__Recorded data__:
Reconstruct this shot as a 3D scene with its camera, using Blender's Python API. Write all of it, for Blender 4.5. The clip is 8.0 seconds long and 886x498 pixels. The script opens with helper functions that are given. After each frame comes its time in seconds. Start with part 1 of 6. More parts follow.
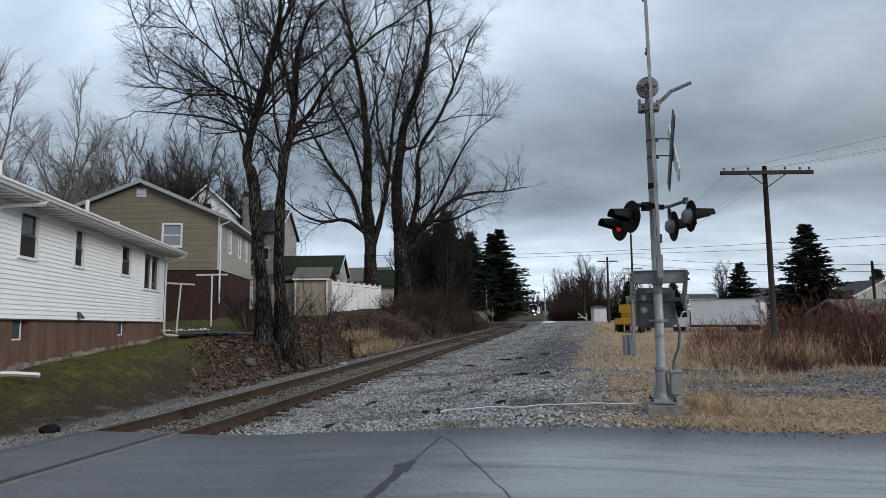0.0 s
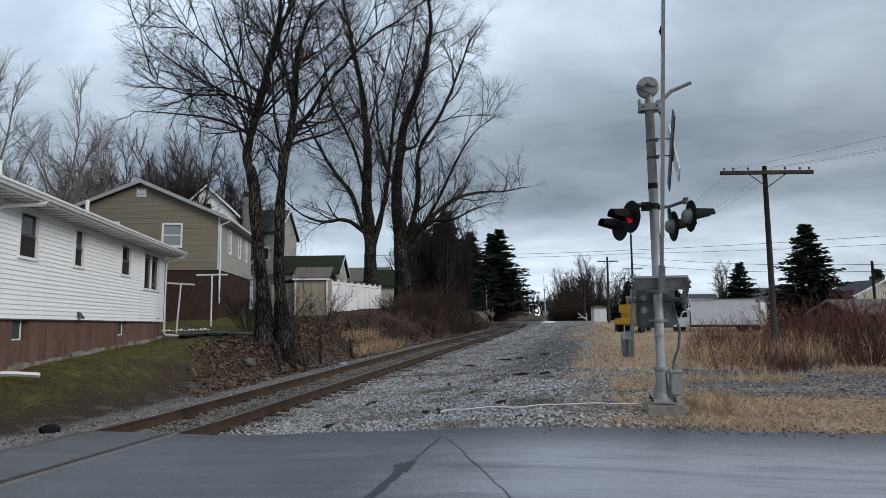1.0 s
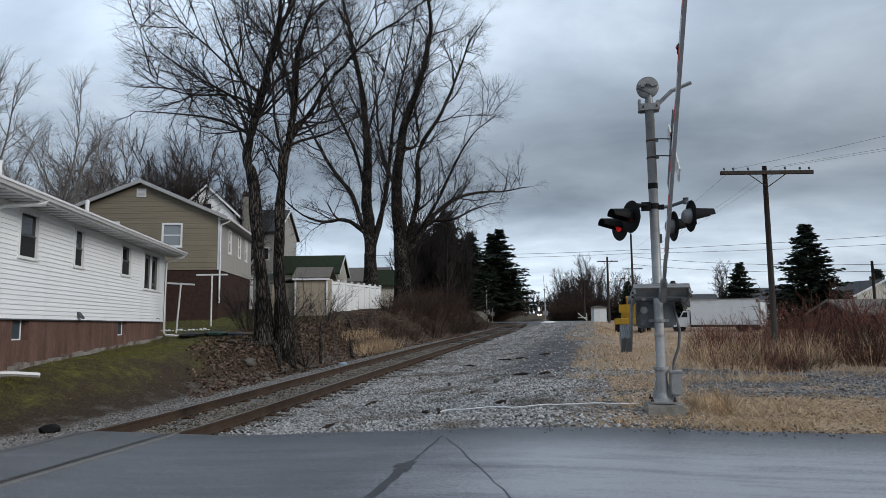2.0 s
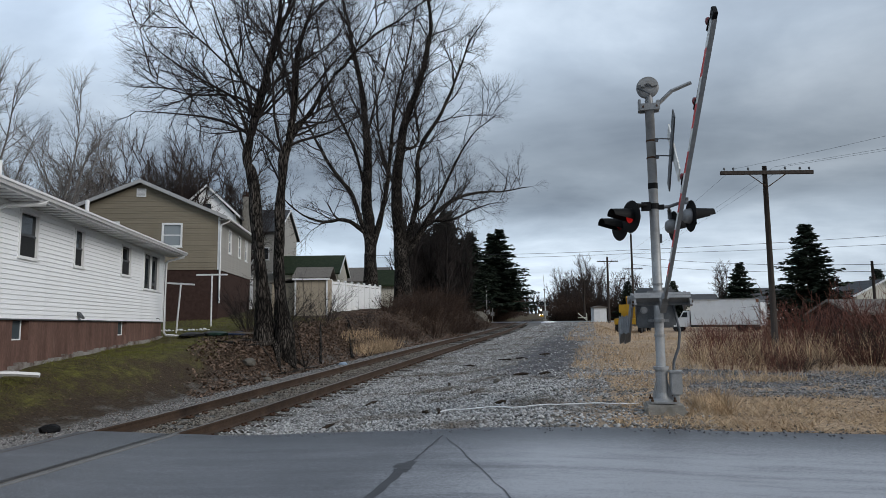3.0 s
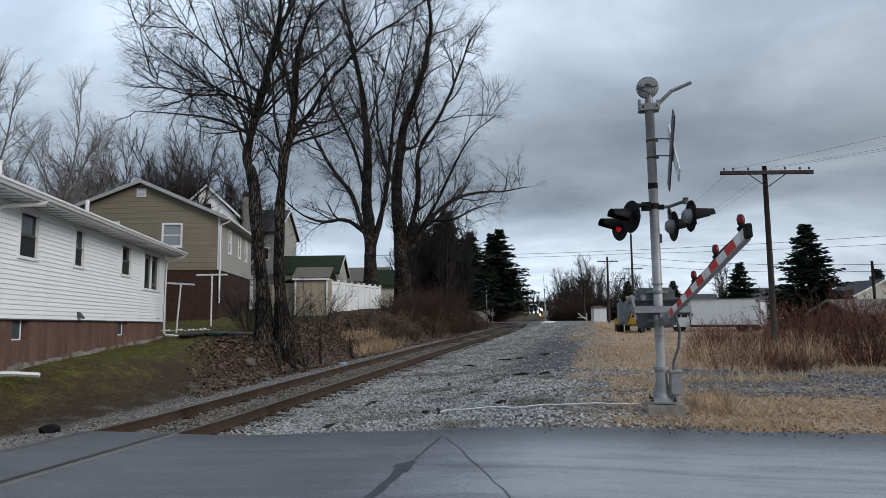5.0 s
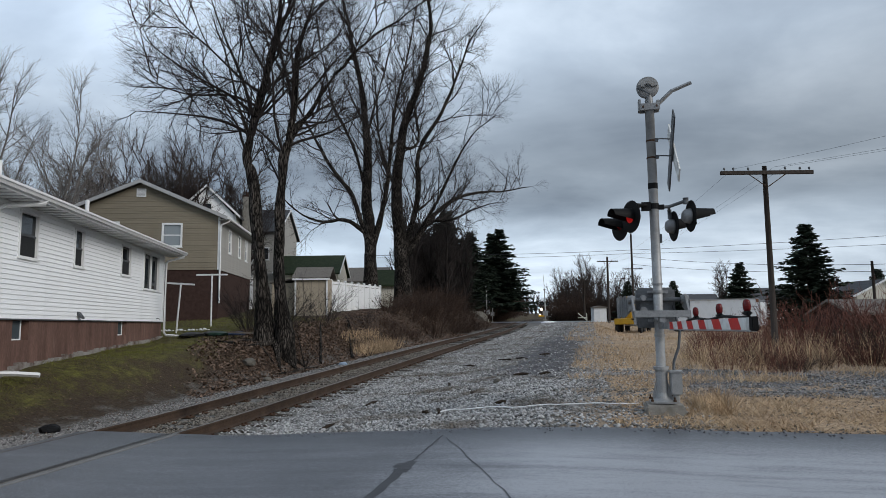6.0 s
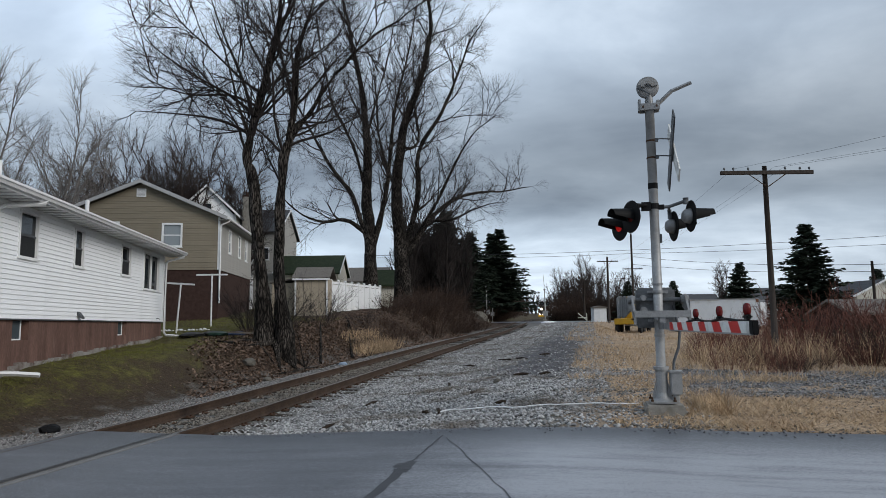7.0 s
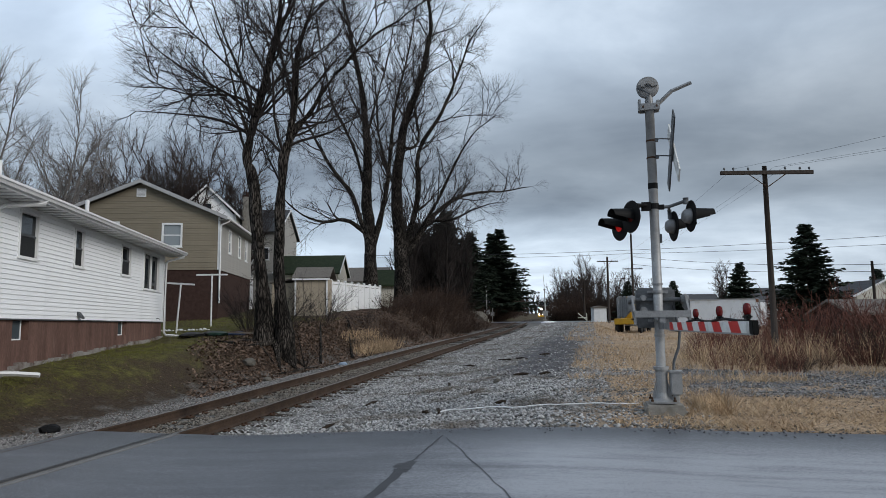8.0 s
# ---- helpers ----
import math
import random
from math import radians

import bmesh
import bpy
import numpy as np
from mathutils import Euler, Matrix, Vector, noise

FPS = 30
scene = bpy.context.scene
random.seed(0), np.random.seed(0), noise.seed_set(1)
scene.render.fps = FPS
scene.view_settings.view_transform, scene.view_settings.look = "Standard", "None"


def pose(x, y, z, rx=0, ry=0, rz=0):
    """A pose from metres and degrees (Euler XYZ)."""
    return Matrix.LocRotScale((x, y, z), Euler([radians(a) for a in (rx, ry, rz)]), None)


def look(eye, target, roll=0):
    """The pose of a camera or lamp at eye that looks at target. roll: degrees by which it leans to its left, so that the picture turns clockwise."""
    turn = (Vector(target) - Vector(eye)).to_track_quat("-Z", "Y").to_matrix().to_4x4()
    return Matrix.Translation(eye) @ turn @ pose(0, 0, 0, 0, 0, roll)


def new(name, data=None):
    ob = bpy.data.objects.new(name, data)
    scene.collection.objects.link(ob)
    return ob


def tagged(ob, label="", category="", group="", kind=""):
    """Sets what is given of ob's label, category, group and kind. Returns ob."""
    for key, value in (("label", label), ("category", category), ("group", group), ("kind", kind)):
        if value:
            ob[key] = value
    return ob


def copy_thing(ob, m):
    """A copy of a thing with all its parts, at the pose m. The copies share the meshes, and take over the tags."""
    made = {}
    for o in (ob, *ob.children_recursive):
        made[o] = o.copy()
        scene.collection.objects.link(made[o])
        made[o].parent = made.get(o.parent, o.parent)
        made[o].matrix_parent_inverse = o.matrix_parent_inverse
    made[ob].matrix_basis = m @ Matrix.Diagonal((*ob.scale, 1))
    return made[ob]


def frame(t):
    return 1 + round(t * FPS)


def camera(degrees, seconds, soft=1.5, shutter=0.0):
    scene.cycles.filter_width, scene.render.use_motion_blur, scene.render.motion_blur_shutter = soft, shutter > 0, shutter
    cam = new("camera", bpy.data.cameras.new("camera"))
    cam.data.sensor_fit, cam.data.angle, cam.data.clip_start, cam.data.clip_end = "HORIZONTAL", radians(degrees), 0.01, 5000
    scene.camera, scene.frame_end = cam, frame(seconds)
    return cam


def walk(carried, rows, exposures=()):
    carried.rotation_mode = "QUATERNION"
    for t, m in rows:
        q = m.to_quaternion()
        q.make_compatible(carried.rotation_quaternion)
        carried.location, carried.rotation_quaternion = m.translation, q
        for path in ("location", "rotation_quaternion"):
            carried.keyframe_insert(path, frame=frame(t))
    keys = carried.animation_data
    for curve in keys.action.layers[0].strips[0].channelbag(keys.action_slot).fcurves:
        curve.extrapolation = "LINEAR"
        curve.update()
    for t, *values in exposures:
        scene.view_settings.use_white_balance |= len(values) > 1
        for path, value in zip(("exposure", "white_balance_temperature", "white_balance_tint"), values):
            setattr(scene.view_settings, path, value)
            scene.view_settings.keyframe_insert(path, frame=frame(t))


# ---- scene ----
cam = camera(69.0, 8.0, soft=0.6)
EYE = Vector((0.0, 0.0, 1.5))
HEADING, PITCH = radians(12.85), math.atan(115 / 1140)
AIM = EYE + Vector((-math.sin(HEADING), math.cos(HEADING), math.tan(PITCH)))
walk(cam, [(0.0, look(EYE, AIM, -0.69)), (8.0, look(EYE, AIM, -0.69))])

# ---- world and light ----
scene.view_settings.exposure = 0.0
SUN_TURN, SUN_HEIGHT = radians(112), radians(27)


def make_world():
    w = bpy.data.worlds.new("overcast_sky")
    scene.world = w
    w.use_nodes = True
    nt = w.node_tree
    nt.nodes.clear()
    N, L = nt.nodes.new, nt.links.new
    out, bg = N("ShaderNodeOutputWorld"), N("ShaderNodeBackground")
    sky = N("ShaderNodeTexSky")
    sky.sky_type, sky.sun_disc = "NISHITA", False
    sky.sun_elevation, sky.sun_rotation = SUN_HEIGHT, SUN_TURN
    sky.air_density, sky.dust_density = 1.0, 3.0
    co, sep = N("ShaderNodeTexCoord"), N("ShaderNodeSeparateXYZ")
    L(co.outputs["Generated"], sep.inputs[0])

    def math_node(op, a, b=0.0, clamp=False):
        m = N("ShaderNodeMath")
        m.operation, m.use_clamp = op, clamp
        for i, q in enumerate((a, b)):
            if isinstance(q, (int, float)):
                m.inputs[i].default_value = q
            else:
                L(q, m.inputs[i])
        return m.outputs[0]

    # flat cloud layers seen from below: direction divided by height
    up = math_node("ADD", math_node("MAXIMUM", sep.outputs[2], 0.0), 0.45)
    cx, cy = math_node("DIVIDE", sep.outputs[0], up), math_node("DIVIDE", sep.outputs[1], up)
    flat = N("ShaderNodeCombineXYZ")
    L(cx, flat.inputs[0]), L(cy, flat.inputs[1])

    low = math_node("ADD", math_node("MAXIMUM", sep.outputs[2], 0.0), 0.16)
    near = N("ShaderNodeCombineXYZ")
    L(math_node("DIVIDE", sep.outputs[0], low), near.inputs[0]), L(math_node("DIVIDE", sep.outputs[1], low), near.inputs[1])

    def cloud(scale, detail, rough, offset, dist=0.15, layer=flat):
        mp, n = N("ShaderNodeMapping"), N("ShaderNodeTexNoise")
        mp.inputs["Location"].default_value = offset
        mp.inputs["Scale"].default_value = (1.0, 1.25, 1.0)
        L(layer.outputs[0], mp.inputs[0]), L(mp.outputs[0], n.inputs["Vector"])
        n.inputs["Scale"].default_value, n.inputs["Detail"].default_value = scale, detail
        n.inputs["Roughness"].default_value, n.inputs["Distortion"].default_value = rough, dist
        return n.outputs["Fac"]

    big = cloud(1.0, 3, 0.5, (3.1, 1.7, 0))
    small = cloud(3.4, 6, 0.5, (0.4, 5.2, 2))
    streak = cloud(1.15, 7, 0.55, (2.7, 0.9, 4), 0.3, near)
    mixed = math_node("ADD", math_node("MULTIPLY", big, 0.44), math_node("ADD", math_node("MULTIPLY", small, 0.22), math_node("MULTIPLY", streak, 0.34)))
    ramp = N("ShaderNodeValToRGB")
    ramp.color_ramp.elements[0].position, ramp.color_ramp.elements[0].color = 0.34, (0.185, 0.228, 0.290, 1)
    ramp.color_ramp.elements[1].position, ramp.color_ramp.elements[1].color = 0.66, (0.665, 0.755, 0.855, 1)
    e = ramp.color_ramp.elements.new(0.5)
    e.color = (0.375, 0.445, 0.53, 1)
    L(mixed, ramp.inputs[0])
    # thin cloud: a little of the clear sky comes through
    scaled = N("ShaderNodeVectorMath")
    scaled.operation = "SCALE"
    L(sky.outputs[0], scaled.inputs[0])
    scaled.inputs["Scale"].default_value = 0.09
    mix = N("ShaderNodeMix")
    mix.data_type = "RGBA"
    mix.inputs["Factor"].default_value = 0.86
    L(scaled.outputs[0], mix.inputs["A"]), L(ramp.outputs[0], mix.inputs["B"])
    # overcast brightens towards the horizon's far edge of the cloud sheet and again overhead
    band = N("ShaderNodeValToRGB")
    els = band.color_ramp.elements
    els[0].position, els[0].color = 0.0, (1.45, 1.45, 1.42, 1)
    els[1].position, els[1].color = 1.0, (1.35, 1.35, 1.35, 1)
    for p, c in ((0.06, 1.42), (0.125, 1.28), (0.17, 0.82), (0.22, 0.70), (0.29, 0.86), (0.38, 1.27), (0.55, 1.45)):
        k = els.new(p)
        k.color = (c, c, c, 1)
    L(sep.outputs[2], band.inputs[0])
    mul = N("ShaderNodeMix")
    mul.data_type, mul.blend_type = "RGBA", "MULTIPLY"
    mul.inputs["Factor"].default_value = 1.0
    L(mix.outputs["Result"], mul.inputs["A"]), L(band.outputs[0], mul.inputs["B"])
    side = N("ShaderNodeVectorMath")
    side.operation = "SCALE"
    L(mul.outputs["Result"], side.inputs[0])
    L(math_node("SUBTRACT", 1.0, math_node("MULTIPLY", sep.outputs[0], 0.5)), side.inputs["Scale"])
    L(side.outputs[0], bg.inputs["Color"])
    bg.inputs["Strength"].default_value = 1.2
    L(bg.outputs[0], out.inputs["Surface"])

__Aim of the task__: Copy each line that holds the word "group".

__Exercise result__:
def tagged(ob, label="", category="", group="", kind=""):
    """Sets what is given of ob's label, category, group and kind. Returns ob."""
    for key, value in (("label", label), ("category", category), ("group", group), ("kind", kind)):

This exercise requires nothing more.